The authorship questioners also consider the lack of any documentation that the real Shakespeare ever went to Italy as a serious blot on his credibility, since so many of his plays are set there. They point out that aristocratic young men traveled to Italy in those days as a common facet of their education and coming-of-age. They therefore view specific nobles who were known to have visited Italy, especially the Earl of Oxford, as much more likely candidates for the authorship of Shakespeare’s plays than the man from Stratford could be.


Yet they stumble over several critical thinking glitches with this line of reasoning. First of all, the lack of documentation that Shakespeare of Stratford ever went to Italy is hardly conclusive. What would they be looking for? A ticket stub to prove he booked passage on a ship? A ship’s register from over four centuries ago with his name on it?

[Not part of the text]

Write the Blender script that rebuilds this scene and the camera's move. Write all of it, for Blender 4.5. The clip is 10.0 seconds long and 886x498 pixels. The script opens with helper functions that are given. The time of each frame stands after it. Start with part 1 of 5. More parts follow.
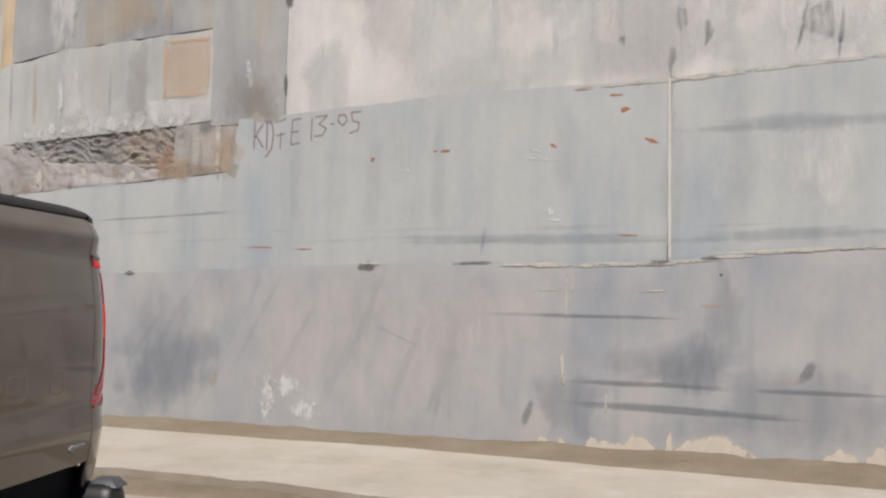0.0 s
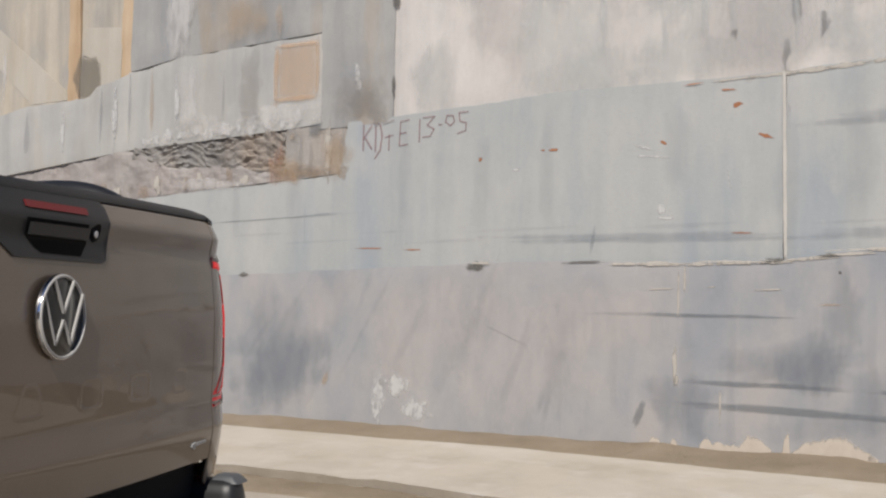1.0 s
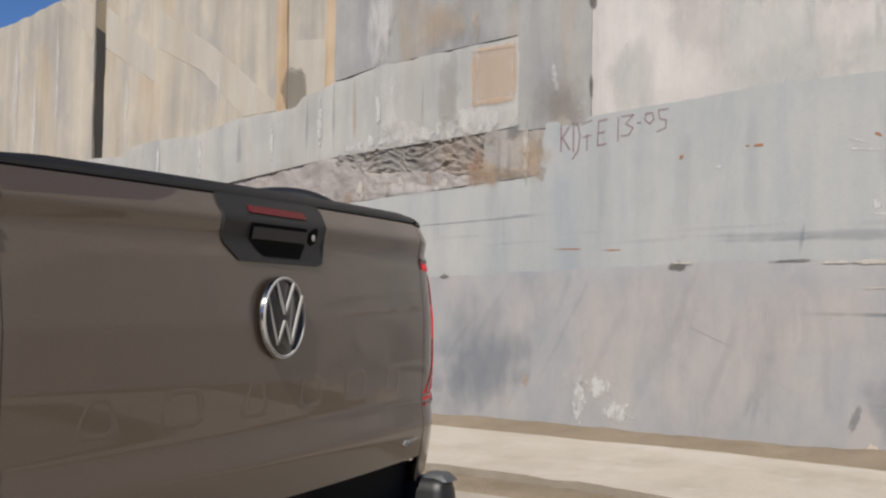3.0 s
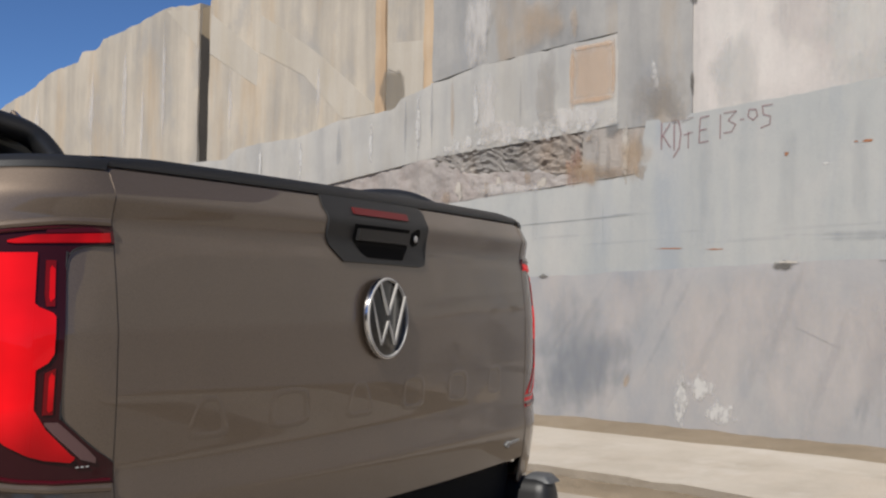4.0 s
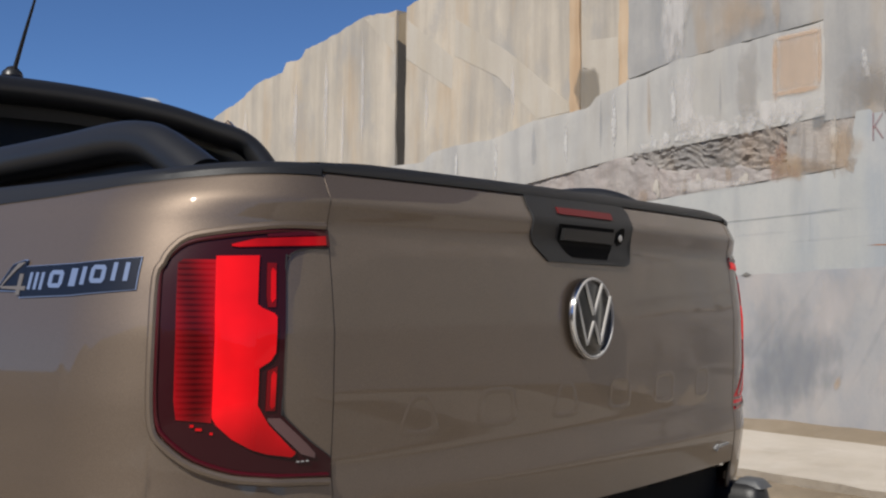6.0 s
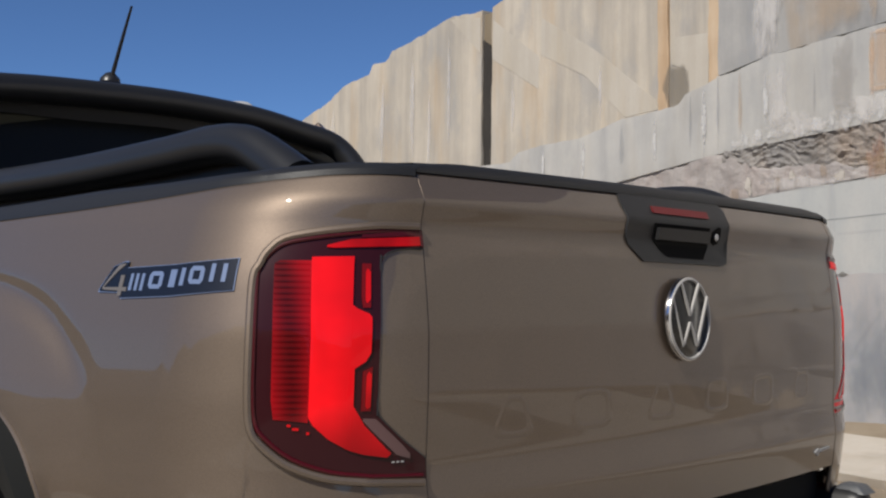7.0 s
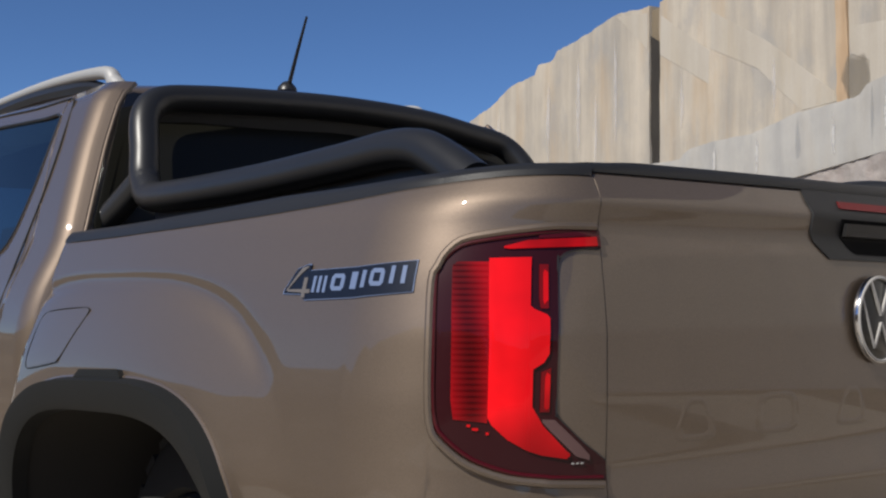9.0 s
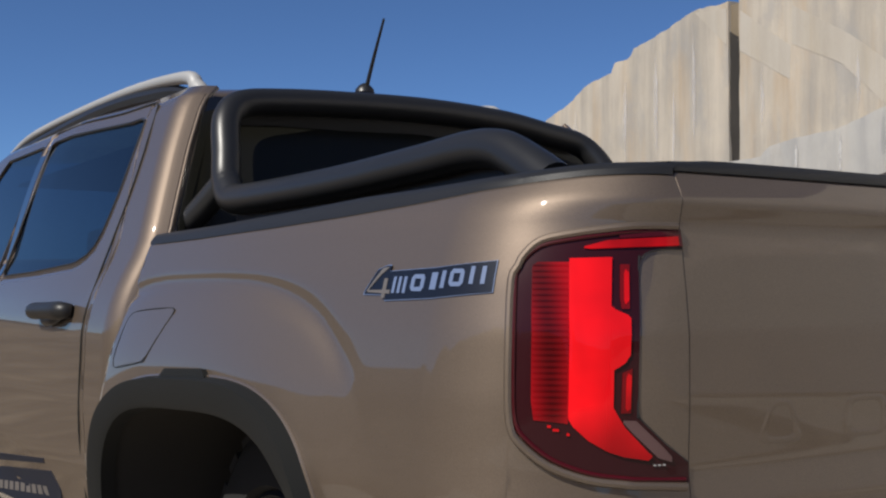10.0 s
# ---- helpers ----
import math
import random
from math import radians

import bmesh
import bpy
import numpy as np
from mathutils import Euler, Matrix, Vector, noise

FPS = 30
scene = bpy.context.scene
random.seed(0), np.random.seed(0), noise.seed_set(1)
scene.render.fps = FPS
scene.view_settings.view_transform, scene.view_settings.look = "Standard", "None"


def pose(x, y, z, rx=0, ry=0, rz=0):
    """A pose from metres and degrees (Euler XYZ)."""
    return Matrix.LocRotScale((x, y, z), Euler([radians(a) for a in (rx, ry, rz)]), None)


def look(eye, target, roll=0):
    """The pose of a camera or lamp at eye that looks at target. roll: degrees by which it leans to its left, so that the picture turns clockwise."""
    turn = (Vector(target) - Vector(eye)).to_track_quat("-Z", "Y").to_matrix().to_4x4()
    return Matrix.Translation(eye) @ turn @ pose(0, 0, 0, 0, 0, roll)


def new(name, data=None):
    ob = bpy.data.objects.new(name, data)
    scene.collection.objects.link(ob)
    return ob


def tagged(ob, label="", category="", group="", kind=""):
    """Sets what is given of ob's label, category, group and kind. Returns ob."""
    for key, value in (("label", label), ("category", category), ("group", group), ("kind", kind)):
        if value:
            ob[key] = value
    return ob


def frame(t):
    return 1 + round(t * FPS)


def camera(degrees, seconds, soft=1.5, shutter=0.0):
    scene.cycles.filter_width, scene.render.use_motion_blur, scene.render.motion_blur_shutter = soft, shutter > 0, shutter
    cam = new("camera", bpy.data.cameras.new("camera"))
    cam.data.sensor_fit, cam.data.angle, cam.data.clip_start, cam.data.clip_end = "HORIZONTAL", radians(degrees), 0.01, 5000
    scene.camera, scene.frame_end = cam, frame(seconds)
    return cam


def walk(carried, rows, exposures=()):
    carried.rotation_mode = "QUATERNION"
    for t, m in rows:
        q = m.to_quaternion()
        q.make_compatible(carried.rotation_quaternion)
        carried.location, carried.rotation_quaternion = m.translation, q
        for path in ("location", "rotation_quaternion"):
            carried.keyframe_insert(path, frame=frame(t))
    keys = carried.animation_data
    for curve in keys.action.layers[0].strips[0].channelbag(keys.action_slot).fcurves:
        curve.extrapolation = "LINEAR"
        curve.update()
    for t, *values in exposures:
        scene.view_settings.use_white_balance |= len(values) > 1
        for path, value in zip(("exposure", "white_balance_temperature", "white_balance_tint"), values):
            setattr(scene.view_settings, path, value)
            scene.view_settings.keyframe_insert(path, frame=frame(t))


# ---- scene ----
cam = camera(43.5, 10.0, soft=2.25)
PATH = [
    (0, (-1.802, -1.256, 1.062), (0.169, -0.932, 1.155), 1.4),
    (0.5, (-1.8, -1.248, 1.06), (0.153, -0.828, 1.151), 1.3),
    (1, (-1.8, -1.24, 1.06), (0.131, -0.729, 1.149), 1.2),
    (1.5, (-1.8, -1.234, 1.06), (0.108, -0.641, 1.148), 1.2),
    (2, (-1.808, -1.231, 1.059), (0.071, -0.552, 1.146), 1.1),
    (2.5, (-1.809, -1.224, 1.057), (0.038, -0.462, 1.143), 1.0),
    (4, (-1.814, -1.209, 1.059), (-0.082, -0.212, 1.141), 0.9),
    (4.5, (-1.82, -1.207, 1.059), (-0.135, -0.131, 1.139), 0.9),
    (5, (-1.82, -1.201, 1.059), (-0.186, -0.051, 1.138), 0.8),
    (5.5, (-1.824, -1.199, 1.059), (-0.24, 0.02, 1.137), 0.7),
    (7, (-1.828, -1.178, 1.059), (-0.399, 0.218, 1.135), 0.6),
    (7.5, (-1.831, -1.175, 1.059), (-0.454, 0.274, 1.135), 0.5),
    (8, (-1.836, -1.175, 1.059), (-0.515, 0.325, 1.134), 0.5),
    (8.5, (-1.836, -1.171, 1.059), (-0.573, 0.378, 1.134), 0.4),
    (9, (-1.84, -1.168, 1.059), (-0.634, 0.426, 1.134), 0.3),
    (9.5, (-1.842, -1.167, 1.059), (-0.691, 0.467, 1.134), 0.3),
    (10, (-1.846, -1.167, 1.06), (-0.752, 0.505, 1.134), 0.2),
]
walk(cam, [(t, look(eye, target, roll)) for t, eye, target, roll in PATH], exposures=[(0.0, 0.08), (10.0, 0.11)])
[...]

It is ridiculous to expect such things to have been preserved, and there would be no reason for such a trip to be notated in a formal document preserved by civil servants in the town -- which is just about the only solid paper trail actually left by Shakespeare.


Secondly, it is unclear why Shakespeare would have felt he had to travel to Italy in order to write about it. He was not trying to document current life there, or even to be historically accurate, but was in a way always writing fantasies, whether in comedic or tragic form. It would have been very strange to either him or his contemporary playwrights to think of making a real life study of a place when it was fine to merely make it all up -- just as much as when writing about fairies in a forest, or a magician on a deserted island. Besides that, Shakespeare was perfectly content to color all of the exotic locales he wrote about with the same lens: the perspective of Elizabethan England. 

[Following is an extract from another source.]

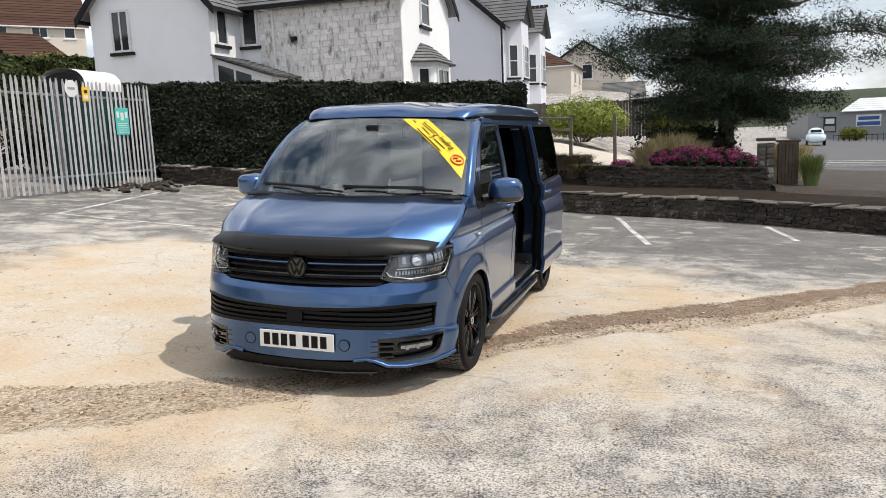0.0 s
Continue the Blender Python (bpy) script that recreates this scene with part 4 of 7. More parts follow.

Theatre practice in his time did not even strive for historically or ethnically accurate costumes; the actors wore their own Elizabethan clothes when they played ancient Romans, for instance, merely adding a cape or a breastplate. The English were very insular and chauvinistic during Elizabeth’s reign, despite the influence of trade on their culture, and the theatre-going public generally would have seen foreigners as suspect, or as laughable ethnic stereotypes (as they often can be in Shakespeare’s plays – the Welsh and the Irish even being among those they considered foreigners). Finally, most of Shakespeare’s audience would not have gone to Italy themselves, so inaccuracy would not have been a concern.

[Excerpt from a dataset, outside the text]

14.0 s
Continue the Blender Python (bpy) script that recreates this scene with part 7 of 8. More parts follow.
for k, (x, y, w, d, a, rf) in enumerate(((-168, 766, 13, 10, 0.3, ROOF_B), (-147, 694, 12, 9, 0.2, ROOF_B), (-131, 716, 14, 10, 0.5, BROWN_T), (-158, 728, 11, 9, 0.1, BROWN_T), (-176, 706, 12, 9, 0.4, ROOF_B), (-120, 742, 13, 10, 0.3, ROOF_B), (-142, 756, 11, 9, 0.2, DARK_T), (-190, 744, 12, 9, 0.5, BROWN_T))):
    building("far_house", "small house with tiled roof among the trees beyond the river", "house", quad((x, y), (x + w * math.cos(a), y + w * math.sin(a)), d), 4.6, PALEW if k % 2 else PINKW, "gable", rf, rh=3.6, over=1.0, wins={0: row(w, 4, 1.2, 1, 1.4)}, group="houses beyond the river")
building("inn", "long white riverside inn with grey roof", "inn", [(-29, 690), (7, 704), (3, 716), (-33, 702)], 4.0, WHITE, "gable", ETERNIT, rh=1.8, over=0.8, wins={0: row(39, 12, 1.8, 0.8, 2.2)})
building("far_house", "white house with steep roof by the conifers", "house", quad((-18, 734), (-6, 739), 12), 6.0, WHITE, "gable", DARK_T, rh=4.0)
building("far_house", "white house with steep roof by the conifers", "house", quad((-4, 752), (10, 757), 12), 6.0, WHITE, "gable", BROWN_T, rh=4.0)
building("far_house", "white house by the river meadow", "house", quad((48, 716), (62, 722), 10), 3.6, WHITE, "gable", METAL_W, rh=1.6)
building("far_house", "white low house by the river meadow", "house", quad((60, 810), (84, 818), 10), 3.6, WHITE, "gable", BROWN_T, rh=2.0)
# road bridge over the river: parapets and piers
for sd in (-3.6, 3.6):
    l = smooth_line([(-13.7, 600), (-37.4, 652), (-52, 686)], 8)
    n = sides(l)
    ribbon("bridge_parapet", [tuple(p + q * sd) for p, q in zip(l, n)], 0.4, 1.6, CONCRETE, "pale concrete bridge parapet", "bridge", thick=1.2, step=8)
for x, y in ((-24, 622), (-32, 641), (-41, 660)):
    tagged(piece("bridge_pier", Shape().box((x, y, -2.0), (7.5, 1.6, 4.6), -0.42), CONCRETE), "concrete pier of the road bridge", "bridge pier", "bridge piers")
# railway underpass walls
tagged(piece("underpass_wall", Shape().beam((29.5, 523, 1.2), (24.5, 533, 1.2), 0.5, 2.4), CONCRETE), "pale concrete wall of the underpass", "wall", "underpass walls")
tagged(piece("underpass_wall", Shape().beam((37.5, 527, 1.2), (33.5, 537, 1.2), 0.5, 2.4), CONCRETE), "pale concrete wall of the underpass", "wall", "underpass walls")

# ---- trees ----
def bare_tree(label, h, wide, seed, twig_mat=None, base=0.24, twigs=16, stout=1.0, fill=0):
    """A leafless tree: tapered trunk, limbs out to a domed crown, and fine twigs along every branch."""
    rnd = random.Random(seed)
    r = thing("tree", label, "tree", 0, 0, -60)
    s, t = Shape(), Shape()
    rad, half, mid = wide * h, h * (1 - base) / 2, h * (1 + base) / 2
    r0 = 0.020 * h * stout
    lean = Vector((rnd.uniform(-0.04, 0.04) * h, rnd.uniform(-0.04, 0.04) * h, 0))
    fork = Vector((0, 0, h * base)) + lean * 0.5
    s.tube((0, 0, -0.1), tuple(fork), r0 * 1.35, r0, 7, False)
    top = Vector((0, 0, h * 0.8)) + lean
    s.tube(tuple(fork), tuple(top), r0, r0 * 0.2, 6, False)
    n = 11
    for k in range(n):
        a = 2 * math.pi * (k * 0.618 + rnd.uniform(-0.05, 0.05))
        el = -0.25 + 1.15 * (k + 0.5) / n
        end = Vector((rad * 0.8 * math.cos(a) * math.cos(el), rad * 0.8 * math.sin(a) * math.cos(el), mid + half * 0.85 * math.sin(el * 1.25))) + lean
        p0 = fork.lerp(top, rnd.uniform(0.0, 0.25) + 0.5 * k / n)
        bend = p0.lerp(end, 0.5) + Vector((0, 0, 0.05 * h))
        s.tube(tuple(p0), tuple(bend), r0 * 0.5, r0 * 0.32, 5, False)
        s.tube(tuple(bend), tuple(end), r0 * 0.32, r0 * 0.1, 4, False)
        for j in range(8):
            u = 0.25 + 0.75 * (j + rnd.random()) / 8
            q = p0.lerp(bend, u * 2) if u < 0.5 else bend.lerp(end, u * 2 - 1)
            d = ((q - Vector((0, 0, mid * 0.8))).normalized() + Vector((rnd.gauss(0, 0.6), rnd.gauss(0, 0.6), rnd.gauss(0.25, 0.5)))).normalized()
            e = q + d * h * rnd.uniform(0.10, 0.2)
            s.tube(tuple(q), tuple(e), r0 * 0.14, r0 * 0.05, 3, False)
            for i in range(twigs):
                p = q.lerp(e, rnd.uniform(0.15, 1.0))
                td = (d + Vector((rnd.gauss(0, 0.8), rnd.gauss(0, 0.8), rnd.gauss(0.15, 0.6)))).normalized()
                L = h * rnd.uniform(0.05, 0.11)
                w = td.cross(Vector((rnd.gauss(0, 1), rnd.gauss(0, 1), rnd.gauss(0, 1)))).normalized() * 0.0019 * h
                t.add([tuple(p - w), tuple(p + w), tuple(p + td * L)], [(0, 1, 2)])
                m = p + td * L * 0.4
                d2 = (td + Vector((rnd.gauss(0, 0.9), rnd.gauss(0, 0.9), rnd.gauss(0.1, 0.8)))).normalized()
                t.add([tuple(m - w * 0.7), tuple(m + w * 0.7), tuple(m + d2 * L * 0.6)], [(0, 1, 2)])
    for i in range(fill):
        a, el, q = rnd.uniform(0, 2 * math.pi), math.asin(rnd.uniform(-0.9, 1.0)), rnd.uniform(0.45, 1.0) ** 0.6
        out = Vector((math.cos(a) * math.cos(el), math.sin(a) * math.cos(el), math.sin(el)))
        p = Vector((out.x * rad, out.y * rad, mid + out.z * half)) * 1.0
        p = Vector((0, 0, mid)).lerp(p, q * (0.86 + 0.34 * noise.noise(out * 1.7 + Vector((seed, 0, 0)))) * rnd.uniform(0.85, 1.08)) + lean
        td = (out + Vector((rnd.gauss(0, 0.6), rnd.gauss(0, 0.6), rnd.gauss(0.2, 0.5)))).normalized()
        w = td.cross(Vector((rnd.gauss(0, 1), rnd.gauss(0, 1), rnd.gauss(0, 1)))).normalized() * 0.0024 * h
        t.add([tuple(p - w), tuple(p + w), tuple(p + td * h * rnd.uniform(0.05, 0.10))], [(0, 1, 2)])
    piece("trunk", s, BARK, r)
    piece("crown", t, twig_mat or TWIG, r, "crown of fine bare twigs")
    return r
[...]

However, there is also reasoning the Oxfordians use which proceeds in the other direction: starting from the fact that Shakespeare’s plays do frequently have Italian settings, the deduction goes that therefore the person who was Shakespeare must have gone to Italy, and been influenced to set plays there because of his experience with it. Yet this assumption seems to forget that the Renaissance fascination with antiquity would naturally bleed over into a romantic attraction to contemporary Italy, and moreover, that Shakespeare was using the Italianate comedies and the Italian commedia dell’ arte theater troupes as models. The theory also overlooks how popular Italy was in the Renaissance imagination generally – and perhaps even overlooks the fact that Italy is where the Renaissance started. In retrospect, it actually seems as logical for Shakespeare to use Italian settings as it does nowadays for Hollywood to set so many of its disaster or superhero movies in New York City. It is traditional and part of the cultural zeitgeist – not a personal reflection of the artists’ own experiences.